▶ _GIVEN MATERIAL_:
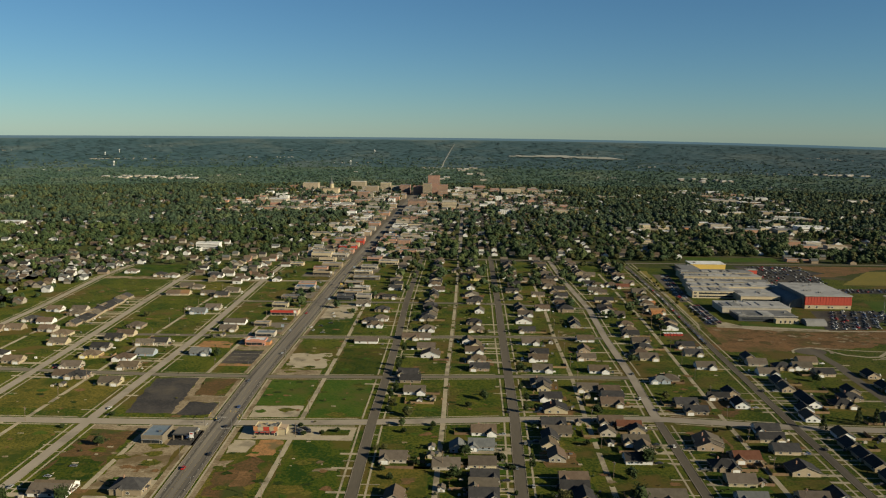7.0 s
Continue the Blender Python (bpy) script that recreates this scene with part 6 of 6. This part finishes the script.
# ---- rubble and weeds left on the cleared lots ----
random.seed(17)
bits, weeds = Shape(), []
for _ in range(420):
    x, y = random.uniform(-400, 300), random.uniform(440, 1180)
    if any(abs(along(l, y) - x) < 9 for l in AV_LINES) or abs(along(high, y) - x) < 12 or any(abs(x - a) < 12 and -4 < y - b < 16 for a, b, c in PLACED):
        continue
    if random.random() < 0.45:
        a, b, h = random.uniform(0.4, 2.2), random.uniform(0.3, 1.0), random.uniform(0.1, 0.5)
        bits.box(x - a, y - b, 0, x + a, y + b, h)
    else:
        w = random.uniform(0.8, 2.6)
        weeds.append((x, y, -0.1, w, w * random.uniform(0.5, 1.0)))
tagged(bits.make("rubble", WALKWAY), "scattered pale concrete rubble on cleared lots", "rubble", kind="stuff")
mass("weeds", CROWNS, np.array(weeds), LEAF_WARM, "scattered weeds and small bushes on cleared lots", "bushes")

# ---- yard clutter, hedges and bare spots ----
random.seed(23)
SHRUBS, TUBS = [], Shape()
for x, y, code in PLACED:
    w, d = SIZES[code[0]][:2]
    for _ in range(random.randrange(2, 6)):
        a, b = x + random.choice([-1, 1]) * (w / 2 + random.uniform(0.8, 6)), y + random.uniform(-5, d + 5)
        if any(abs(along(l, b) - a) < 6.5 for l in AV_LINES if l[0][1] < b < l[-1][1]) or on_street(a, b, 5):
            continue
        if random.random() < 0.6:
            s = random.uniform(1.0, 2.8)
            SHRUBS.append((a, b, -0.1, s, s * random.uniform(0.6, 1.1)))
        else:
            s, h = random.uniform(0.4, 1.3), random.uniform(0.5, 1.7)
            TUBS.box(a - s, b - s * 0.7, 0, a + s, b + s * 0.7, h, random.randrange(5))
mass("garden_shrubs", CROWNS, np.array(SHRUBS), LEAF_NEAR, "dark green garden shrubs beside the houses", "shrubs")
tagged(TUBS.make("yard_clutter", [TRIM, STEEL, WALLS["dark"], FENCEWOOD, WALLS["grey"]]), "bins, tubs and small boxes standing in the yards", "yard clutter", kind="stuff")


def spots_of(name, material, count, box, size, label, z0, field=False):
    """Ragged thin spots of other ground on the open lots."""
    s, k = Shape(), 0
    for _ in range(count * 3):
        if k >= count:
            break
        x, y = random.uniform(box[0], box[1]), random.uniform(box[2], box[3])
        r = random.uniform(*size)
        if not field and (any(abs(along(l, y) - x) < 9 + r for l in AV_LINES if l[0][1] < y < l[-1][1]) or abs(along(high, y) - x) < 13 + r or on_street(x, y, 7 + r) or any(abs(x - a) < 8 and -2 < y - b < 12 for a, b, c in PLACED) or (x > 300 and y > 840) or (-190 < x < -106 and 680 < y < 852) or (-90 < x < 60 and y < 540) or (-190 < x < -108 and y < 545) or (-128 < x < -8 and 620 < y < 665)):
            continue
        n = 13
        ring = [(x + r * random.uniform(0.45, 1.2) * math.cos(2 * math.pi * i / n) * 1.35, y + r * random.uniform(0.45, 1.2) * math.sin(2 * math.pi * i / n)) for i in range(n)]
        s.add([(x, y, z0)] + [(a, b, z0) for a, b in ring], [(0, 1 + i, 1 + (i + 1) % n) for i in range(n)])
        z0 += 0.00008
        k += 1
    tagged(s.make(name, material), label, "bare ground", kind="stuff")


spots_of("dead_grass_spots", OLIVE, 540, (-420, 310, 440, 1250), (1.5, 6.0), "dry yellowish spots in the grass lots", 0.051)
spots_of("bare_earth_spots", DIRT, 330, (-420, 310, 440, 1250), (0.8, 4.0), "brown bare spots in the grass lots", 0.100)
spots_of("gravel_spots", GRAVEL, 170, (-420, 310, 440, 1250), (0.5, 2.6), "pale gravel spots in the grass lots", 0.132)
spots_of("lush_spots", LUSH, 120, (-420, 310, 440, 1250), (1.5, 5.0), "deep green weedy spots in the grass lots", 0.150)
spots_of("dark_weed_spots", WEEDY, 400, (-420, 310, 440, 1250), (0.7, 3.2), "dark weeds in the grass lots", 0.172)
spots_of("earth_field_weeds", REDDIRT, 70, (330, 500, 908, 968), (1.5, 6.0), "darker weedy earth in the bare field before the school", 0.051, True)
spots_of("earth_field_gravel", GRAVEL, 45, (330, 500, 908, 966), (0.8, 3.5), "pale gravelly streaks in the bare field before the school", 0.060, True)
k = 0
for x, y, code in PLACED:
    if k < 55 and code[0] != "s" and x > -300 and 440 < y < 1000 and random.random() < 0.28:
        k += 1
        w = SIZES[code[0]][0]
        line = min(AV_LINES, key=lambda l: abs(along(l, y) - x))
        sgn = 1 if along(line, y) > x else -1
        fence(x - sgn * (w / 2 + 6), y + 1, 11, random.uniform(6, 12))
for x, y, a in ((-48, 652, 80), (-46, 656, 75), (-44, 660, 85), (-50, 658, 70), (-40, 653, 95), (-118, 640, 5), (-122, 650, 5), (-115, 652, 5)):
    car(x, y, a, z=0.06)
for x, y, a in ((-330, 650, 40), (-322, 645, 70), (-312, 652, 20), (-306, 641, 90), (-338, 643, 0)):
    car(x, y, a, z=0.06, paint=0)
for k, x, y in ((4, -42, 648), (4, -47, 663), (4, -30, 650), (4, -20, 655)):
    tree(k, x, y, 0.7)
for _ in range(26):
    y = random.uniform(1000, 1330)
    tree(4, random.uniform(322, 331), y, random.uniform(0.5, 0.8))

▶ _SET TASK_: Print the listing above in full, exactly as written. Omit any pictures.

▶ _EXERCISE ANSWER_:
7.0 s
Continue the Blender Python (bpy) script that recreates this scene with part 6 of 6. This part finishes the script.
# ---- rubble and weeds left on the cleared lots ----
random.seed(17)
bits, weeds = Shape(), []
for _ in range(420):
    x, y = random.uniform(-400, 300), random.uniform(440, 1180)
    if any(abs(along(l, y) - x) < 9 for l in AV_LINES) or abs(along(high, y) - x) < 12 or any(abs(x - a) < 12 and -4 < y - b < 16 for a, b, c in PLACED):
        continue
    if random.random() < 0.45:
        a, b, h = random.uniform(0.4, 2.2), random.uniform(0.3, 1.0), random.uniform(0.1, 0.5)
        bits.box(x - a, y - b, 0, x + a, y + b, h)
    else:
        w = random.uniform(0.8, 2.6)
        weeds.append((x, y, -0.1, w, w * random.uniform(0.5, 1.0)))
tagged(bits.make("rubble", WALKWAY), "scattered pale concrete rubble on cleared lots", "rubble", kind="stuff")
mass("weeds", CROWNS, np.array(weeds), LEAF_WARM, "scattered weeds and small bushes on cleared lots", "bushes")

# ---- yard clutter, hedges and bare spots ----
random.seed(23)
SHRUBS, TUBS = [], Shape()
for x, y, code in PLACED:
    w, d = SIZES[code[0]][:2]
    for _ in range(random.randrange(2, 6)):
        a, b = x + random.choice([-1, 1]) * (w / 2 + random.uniform(0.8, 6)), y + random.uniform(-5, d + 5)
        if any(abs(along(l, b) - a) < 6.5 for l in AV_LINES if l[0][1] < b < l[-1][1]) or on_street(a, b, 5):
            continue
        if random.random() < 0.6:
            s = random.uniform(1.0, 2.8)
            SHRUBS.append((a, b, -0.1, s, s * random.uniform(0.6, 1.1)))
        else:
            s, h = random.uniform(0.4, 1.3), random.uniform(0.5, 1.7)
            TUBS.box(a - s, b - s * 0.7, 0, a + s, b + s * 0.7, h, random.randrange(5))
mass("garden_shrubs", CROWNS, np.array(SHRUBS), LEAF_NEAR, "dark green garden shrubs beside the houses", "shrubs")
tagged(TUBS.make("yard_clutter", [TRIM, STEEL, WALLS["dark"], FENCEWOOD, WALLS["grey"]]), "bins, tubs and small boxes standing in the yards", "yard clutter", kind="stuff")


def spots_of(name, material, count, box, size, label, z0, field=False):
    """Ragged thin spots of other ground on the open lots."""
    s, k = Shape(), 0
    for _ in range(count * 3):
        if k >= count:
            break
        x, y = random.uniform(box[0], box[1]), random.uniform(box[2], box[3])
        r = random.uniform(*size)
        if not field and (any(abs(along(l, y) - x) < 9 + r for l in AV_LINES if l[0][1] < y < l[-1][1]) or abs(along(high, y) - x) < 13 + r or on_street(x, y, 7 + r) or any(abs(x - a) < 8 and -2 < y - b < 12 for a, b, c in PLACED) or (x > 300 and y > 840) or (-190 < x < -106 and 680 < y < 852) or (-90 < x < 60 and y < 540) or (-190 < x < -108 and y < 545) or (-128 < x < -8 and 620 < y < 665)):
            continue
        n = 13
        ring = [(x + r * random.uniform(0.45, 1.2) * math.cos(2 * math.pi * i / n) * 1.35, y + r * random.uniform(0.45, 1.2) * math.sin(2 * math.pi * i / n)) for i in range(n)]
        s.add([(x, y, z0)] + [(a, b, z0) for a, b in ring], [(0, 1 + i, 1 + (i + 1) % n) for i in range(n)])
        z0 += 0.00008
        k += 1
    tagged(s.make(name, material), label, "bare ground", kind="stuff")


spots_of("dead_grass_spots", OLIVE, 540, (-420, 310, 440, 1250), (1.5, 6.0), "dry yellowish spots in the grass lots", 0.051)
spots_of("bare_earth_spots", DIRT, 330, (-420, 310, 440, 1250), (0.8, 4.0), "brown bare spots in the grass lots", 0.100)
spots_of("gravel_spots", GRAVEL, 170, (-420, 310, 440, 1250), (0.5, 2.6), "pale gravel spots in the grass lots", 0.132)
spots_of("lush_spots", LUSH, 120, (-420, 310, 440, 1250), (1.5, 5.0), "deep green weedy spots in the grass lots", 0.150)
spots_of("dark_weed_spots", WEEDY, 400, (-420, 310, 440, 1250), (0.7, 3.2), "dark weeds in the grass lots", 0.172)
spots_of("earth_field_weeds", REDDIRT, 70, (330, 500, 908, 968), (1.5, 6.0), "darker weedy earth in the bare field before the school", 0.051, True)
spots_of("earth_field_gravel", GRAVEL, 45, (330, 500, 908, 966), (0.8, 3.5), "pale gravelly streaks in the bare field before the school", 0.060, True)
k = 0
for x, y, code in PLACED:
    if k < 55 and code[0] != "s" and x > -300 and 440 < y < 1000 and random.random() < 0.28:
        k += 1
        w = SIZES[code[0]][0]
        line = min(AV_LINES, key=lambda l: abs(along(l, y) - x))
        sgn = 1 if along(line, y) > x else -1
        fence(x - sgn * (w / 2 + 6), y + 1, 11, random.uniform(6, 12))
for x, y, a in ((-48, 652, 80), (-46, 656, 75), (-44, 660, 85), (-50, 658, 70), (-40, 653, 95), (-118, 640, 5), (-122, 650, 5), (-115, 652, 5)):
    car(x, y, a, z=0.06)
for x, y, a in ((-330, 650, 40), (-322, 645, 70), (-312, 652, 20), (-306, 641, 90), (-338, 643, 0)):
    car(x, y, a, z=0.06, paint=0)
for k, x, y in ((4, -42, 648), (4, -47, 663), (4, -30, 650), (4, -20, 655)):
    tree(k, x, y, 0.7)
for _ in range(26):
    y = random.uniform(1000, 1330)
    tree(4, random.uniform(322, 331), y, random.uniform(0.5, 0.8))